Facebook slides after acknowledging it gave Netflix and Spotify access to user messages
- Facebook on Wednesday admitted that Netflix and Spotify were able to access user messages.
- Shares fell about 2%.
- Watch Facebook trade live.
Facebook shares were lower Wednesday, down 2.05% at $140.73 a share, after the company said that other companies, namely Netflix and Spotify, were able to access user messages.
"Did partners get access to messages? Yes," the company wrote in a blog post.
"But people had to explicitly sign in to Facebook first to use a partner's messaging feature. Take Spotify for example. After signing in to your Facebook account in Spotify's desktop app, you could then send and receive messages without ever leaving the app. Our API provided partners with access to the person's messages in order to power this type of feature."

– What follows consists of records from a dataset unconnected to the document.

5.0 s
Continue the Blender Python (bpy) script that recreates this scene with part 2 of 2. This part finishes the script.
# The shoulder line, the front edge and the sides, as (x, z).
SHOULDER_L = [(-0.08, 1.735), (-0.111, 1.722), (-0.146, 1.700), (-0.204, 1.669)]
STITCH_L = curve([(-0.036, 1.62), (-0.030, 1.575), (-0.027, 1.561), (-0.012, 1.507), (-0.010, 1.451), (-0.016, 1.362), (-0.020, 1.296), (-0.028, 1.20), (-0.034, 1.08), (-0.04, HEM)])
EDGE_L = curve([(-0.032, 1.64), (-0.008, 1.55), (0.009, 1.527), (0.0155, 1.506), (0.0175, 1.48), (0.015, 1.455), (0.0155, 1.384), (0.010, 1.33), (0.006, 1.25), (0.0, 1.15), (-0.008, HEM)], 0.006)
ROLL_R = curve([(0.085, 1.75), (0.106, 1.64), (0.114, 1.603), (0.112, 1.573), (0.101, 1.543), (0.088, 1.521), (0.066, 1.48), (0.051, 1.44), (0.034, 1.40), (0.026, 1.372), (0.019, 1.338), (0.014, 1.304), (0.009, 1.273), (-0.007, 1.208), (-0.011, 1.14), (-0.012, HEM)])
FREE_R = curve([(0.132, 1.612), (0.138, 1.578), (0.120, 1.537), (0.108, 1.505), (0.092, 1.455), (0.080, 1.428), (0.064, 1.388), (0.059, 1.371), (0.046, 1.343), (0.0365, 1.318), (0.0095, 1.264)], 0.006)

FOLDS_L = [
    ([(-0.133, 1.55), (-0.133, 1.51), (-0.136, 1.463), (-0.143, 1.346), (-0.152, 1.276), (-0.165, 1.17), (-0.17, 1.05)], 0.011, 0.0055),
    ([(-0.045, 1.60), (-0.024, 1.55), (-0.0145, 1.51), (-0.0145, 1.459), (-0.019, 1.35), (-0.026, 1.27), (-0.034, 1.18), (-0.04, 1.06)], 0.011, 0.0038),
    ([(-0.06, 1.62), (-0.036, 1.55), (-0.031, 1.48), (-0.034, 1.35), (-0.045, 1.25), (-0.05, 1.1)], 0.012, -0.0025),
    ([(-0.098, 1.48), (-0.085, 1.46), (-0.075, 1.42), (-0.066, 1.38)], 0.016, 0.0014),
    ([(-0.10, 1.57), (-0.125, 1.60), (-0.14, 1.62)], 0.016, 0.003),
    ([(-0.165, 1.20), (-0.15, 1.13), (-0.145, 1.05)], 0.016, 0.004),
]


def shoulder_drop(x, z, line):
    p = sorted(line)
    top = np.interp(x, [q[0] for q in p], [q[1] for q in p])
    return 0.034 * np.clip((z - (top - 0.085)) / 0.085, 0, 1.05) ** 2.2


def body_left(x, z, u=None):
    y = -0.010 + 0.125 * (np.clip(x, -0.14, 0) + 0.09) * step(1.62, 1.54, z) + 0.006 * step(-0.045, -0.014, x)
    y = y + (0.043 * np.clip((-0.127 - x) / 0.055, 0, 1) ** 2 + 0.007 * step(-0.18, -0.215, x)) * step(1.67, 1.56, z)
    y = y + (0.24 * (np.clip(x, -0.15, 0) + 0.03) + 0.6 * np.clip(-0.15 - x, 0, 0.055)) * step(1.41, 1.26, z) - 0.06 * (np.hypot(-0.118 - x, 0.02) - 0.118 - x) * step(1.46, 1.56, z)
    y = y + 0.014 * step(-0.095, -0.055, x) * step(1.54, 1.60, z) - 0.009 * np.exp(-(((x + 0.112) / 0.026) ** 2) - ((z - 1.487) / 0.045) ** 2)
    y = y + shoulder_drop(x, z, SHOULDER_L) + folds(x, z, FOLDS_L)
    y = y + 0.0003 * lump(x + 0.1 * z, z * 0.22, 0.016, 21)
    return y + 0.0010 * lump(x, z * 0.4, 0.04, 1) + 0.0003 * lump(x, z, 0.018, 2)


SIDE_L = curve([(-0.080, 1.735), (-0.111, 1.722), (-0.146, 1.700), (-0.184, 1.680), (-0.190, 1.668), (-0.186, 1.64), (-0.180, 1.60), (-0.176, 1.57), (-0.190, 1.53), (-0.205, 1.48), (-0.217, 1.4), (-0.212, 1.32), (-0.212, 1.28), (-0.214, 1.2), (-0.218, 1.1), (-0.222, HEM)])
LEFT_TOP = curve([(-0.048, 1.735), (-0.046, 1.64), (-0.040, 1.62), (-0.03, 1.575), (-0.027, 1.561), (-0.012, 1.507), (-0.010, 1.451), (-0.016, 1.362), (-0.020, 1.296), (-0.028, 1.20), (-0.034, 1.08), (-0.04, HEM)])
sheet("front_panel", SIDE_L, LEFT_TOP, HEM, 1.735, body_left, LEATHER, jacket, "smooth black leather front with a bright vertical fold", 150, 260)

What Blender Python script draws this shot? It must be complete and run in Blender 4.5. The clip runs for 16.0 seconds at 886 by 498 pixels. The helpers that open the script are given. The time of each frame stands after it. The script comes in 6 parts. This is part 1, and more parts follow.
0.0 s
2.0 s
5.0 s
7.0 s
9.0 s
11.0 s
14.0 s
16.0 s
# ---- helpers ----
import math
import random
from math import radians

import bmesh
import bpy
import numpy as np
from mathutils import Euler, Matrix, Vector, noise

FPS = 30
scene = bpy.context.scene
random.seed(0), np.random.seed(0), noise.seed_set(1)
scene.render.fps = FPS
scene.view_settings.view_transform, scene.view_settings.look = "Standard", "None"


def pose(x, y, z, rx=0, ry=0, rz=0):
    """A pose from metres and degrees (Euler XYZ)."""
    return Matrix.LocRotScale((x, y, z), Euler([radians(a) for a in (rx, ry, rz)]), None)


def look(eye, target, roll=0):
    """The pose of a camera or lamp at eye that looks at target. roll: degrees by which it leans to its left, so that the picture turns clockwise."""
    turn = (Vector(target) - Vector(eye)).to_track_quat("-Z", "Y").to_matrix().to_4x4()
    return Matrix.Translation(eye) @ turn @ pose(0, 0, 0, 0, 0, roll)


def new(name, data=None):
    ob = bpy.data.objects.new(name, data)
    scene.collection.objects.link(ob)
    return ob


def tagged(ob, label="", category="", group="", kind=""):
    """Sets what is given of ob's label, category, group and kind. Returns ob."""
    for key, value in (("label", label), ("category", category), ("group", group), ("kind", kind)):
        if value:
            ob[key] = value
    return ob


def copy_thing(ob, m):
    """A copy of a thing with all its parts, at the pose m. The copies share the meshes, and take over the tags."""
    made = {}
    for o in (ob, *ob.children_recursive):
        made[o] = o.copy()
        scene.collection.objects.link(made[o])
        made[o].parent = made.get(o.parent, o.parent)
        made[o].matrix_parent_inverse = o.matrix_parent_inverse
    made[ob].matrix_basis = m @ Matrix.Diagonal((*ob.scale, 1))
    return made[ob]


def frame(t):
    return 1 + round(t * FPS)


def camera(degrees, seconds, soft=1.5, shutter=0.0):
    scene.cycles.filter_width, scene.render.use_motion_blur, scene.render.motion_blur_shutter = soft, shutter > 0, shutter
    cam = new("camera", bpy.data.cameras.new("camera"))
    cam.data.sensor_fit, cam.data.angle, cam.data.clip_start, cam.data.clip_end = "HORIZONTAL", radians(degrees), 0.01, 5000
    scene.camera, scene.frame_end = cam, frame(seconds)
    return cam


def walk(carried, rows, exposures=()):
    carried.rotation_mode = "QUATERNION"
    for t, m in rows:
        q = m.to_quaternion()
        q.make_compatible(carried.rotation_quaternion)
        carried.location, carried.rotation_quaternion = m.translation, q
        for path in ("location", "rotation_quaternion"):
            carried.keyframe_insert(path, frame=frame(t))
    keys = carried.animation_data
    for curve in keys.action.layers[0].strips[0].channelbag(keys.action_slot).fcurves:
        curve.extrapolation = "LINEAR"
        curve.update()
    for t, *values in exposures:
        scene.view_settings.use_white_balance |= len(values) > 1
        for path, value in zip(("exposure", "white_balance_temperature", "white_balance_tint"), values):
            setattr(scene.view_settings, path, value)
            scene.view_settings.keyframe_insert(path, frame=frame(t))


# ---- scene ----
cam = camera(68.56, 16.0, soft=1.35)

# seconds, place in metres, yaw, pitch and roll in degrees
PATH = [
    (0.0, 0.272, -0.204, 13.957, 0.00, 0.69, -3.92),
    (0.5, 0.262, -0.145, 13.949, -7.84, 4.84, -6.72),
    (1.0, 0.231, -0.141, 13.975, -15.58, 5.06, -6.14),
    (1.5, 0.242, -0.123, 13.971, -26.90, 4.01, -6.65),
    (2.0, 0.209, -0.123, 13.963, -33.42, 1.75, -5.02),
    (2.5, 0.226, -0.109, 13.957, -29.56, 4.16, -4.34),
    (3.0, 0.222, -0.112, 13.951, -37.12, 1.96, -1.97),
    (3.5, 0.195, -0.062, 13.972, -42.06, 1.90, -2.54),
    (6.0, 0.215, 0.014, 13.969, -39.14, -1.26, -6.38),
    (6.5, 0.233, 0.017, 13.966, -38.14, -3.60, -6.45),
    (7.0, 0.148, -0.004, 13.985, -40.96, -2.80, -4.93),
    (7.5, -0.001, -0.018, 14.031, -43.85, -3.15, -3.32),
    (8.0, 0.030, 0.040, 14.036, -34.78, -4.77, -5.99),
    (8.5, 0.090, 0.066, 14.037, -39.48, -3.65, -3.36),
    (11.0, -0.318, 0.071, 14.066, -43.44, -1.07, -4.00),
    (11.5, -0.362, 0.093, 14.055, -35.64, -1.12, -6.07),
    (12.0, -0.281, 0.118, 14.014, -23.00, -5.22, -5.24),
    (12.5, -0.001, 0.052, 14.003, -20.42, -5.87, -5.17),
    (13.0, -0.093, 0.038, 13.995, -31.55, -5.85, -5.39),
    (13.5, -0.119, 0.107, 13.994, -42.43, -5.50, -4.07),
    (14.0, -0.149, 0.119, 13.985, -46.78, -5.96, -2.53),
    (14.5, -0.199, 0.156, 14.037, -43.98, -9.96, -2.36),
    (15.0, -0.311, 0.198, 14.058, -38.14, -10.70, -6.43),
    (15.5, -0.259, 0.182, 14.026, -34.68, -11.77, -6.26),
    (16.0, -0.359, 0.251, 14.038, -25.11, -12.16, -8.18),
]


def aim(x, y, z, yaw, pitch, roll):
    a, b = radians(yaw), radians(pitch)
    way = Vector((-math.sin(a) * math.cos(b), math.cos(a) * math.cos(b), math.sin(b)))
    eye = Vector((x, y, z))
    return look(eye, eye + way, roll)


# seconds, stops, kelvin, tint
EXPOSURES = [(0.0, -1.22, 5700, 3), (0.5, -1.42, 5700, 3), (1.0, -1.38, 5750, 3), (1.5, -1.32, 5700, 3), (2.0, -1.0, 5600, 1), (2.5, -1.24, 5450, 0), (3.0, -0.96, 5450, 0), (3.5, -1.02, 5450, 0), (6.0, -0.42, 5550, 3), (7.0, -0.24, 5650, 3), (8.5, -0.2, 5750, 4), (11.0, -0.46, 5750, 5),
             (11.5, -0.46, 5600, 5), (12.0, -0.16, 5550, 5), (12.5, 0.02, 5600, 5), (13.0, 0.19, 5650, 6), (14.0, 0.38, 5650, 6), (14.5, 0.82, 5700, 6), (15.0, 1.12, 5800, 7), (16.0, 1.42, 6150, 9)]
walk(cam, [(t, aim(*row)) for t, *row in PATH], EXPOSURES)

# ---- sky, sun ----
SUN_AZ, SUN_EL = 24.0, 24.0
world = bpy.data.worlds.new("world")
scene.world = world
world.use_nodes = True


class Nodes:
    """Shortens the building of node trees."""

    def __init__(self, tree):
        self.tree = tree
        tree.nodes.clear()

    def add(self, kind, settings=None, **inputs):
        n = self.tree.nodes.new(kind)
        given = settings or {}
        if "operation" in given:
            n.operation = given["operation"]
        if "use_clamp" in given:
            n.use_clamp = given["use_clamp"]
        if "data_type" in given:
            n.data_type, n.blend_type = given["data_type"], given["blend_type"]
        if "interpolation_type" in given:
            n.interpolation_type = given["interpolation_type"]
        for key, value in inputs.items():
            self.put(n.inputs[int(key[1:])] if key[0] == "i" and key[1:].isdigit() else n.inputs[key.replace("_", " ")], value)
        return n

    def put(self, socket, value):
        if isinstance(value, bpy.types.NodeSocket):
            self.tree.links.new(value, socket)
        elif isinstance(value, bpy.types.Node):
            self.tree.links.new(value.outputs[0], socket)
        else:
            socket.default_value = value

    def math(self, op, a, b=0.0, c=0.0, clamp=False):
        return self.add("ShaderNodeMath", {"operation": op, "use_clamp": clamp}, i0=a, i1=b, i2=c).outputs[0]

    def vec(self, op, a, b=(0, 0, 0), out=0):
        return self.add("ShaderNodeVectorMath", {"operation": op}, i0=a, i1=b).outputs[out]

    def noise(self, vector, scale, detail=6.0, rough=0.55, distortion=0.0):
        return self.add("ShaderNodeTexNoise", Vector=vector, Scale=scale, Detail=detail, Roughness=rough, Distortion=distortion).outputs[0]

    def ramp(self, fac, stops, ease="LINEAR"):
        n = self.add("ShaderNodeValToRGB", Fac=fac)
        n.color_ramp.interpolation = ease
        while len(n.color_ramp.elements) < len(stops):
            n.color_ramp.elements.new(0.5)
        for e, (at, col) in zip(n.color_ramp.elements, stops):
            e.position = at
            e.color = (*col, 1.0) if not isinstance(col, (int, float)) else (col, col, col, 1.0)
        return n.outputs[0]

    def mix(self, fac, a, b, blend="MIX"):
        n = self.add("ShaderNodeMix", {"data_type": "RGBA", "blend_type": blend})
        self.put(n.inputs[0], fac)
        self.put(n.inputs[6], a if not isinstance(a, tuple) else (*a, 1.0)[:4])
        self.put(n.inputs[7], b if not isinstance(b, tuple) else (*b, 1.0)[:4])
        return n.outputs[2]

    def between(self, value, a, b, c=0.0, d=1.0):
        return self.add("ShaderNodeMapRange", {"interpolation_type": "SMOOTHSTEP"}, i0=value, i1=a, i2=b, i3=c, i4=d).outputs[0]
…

Wednesday's selling comes after shares had a rally off their November lows, gaining as much as 16%.
Facebook's stock has been hit hard in recent months, falling more than 40% from its July all-time high of $218.62, as the company has dealt with the fallout surrounding the Cambridge Analytica data scandal and the hack of and the hack of 30 million users' sensitive data.
Alongside its second-quarter results in July, Facebook said that revenue growth rates would decline by "high single digit" percentages in the coming quarters. In October, the social-media giant reported the number of daily active users were flat compared to a year ago.